Divorce (pt 2)
We recently discussed the importance of letting go of resentment and engaging in forgiveness with divorce. Here, we will explore more ways to engage in healthy relationships with our ex-partner. The key here is to engage, not just tolerate. If you find yourself in a place of just tolerating your ex (which I hear a lot from parents), this is a post just for you!
A few days ago, I was reading a quote about marriage that deeply resonated with me.
“Marriage is a promise of companionship and provision for the spiritual, emotional, and physical needs of two people (Meyer, 2006).”
I encourage you to pause for a moment. Consider that quote about marriage. And it caused me to pause because I believe the same is true for parenthood. Being a parents is also about companionship and providing for the needs of our kids. So even though the marriage is dissolved in divorce, our commitment to providing for our kids still remains.
To do that, I believe that even in divorce situations, we need to follow that same commitment to our ex-spouse. It may just look different than the marriage originally did.
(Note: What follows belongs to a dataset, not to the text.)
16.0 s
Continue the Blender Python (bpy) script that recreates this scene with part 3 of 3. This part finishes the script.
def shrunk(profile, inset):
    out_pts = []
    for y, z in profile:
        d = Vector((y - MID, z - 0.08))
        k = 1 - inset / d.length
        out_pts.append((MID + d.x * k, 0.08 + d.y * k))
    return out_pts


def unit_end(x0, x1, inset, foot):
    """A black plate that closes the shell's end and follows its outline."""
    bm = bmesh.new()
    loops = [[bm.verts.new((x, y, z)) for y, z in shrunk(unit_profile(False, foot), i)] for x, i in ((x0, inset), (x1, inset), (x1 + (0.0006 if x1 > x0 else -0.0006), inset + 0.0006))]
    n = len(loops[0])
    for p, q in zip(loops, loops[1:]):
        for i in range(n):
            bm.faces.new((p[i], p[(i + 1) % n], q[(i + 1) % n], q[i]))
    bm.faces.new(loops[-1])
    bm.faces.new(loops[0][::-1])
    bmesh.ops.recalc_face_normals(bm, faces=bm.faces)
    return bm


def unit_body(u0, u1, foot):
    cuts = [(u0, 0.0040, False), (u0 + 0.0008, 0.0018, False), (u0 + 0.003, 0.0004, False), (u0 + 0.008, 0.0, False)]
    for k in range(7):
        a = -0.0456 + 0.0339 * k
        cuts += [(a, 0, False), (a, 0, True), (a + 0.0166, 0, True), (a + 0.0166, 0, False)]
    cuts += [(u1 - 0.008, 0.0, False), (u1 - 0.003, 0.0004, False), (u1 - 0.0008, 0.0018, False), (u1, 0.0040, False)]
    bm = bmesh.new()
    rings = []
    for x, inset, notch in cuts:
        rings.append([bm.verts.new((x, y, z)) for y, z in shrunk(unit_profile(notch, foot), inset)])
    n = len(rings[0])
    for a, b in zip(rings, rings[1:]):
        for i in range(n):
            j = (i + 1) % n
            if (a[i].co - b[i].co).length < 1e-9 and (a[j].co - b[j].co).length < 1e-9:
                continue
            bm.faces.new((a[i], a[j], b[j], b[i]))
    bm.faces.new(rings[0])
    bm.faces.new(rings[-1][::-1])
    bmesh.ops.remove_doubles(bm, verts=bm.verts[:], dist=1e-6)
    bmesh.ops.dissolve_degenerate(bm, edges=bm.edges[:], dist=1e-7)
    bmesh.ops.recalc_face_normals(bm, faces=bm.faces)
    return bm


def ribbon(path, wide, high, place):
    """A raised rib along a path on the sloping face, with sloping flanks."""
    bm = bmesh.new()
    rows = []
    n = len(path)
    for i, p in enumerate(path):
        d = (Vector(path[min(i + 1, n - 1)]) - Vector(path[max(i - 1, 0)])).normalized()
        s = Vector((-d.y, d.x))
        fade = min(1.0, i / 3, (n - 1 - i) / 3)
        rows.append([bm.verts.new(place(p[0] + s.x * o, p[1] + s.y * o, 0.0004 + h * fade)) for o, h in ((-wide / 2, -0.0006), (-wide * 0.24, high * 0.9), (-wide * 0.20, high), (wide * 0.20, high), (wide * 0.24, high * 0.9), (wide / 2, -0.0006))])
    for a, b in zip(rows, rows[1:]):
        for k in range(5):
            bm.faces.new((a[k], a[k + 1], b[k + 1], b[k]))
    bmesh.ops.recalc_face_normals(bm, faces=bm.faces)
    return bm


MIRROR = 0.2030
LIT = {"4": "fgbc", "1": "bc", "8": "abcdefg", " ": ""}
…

The truth is: our kids need to see that we are modeling companionship and provision for their other parent (your ex). It certainly doesn’t mean we are the only provider of their spiritual, emotional, and physical needs. We are not longer married, so that makes sense. However, trust me when I say, I have listened to child after child speak about how much they wished “mommy would still care about daddy” or vice versa. We can still show we care by helping with that provision.
As you engage with your ex-spouse, consider kindness over just tolerance. Even if it isn’t reciprocated all the time, your choice of kindness will be seen and known by your kids. I know it will not be easy, but as you continue to model positive attributes, it will undoubtedly pay off in your kids!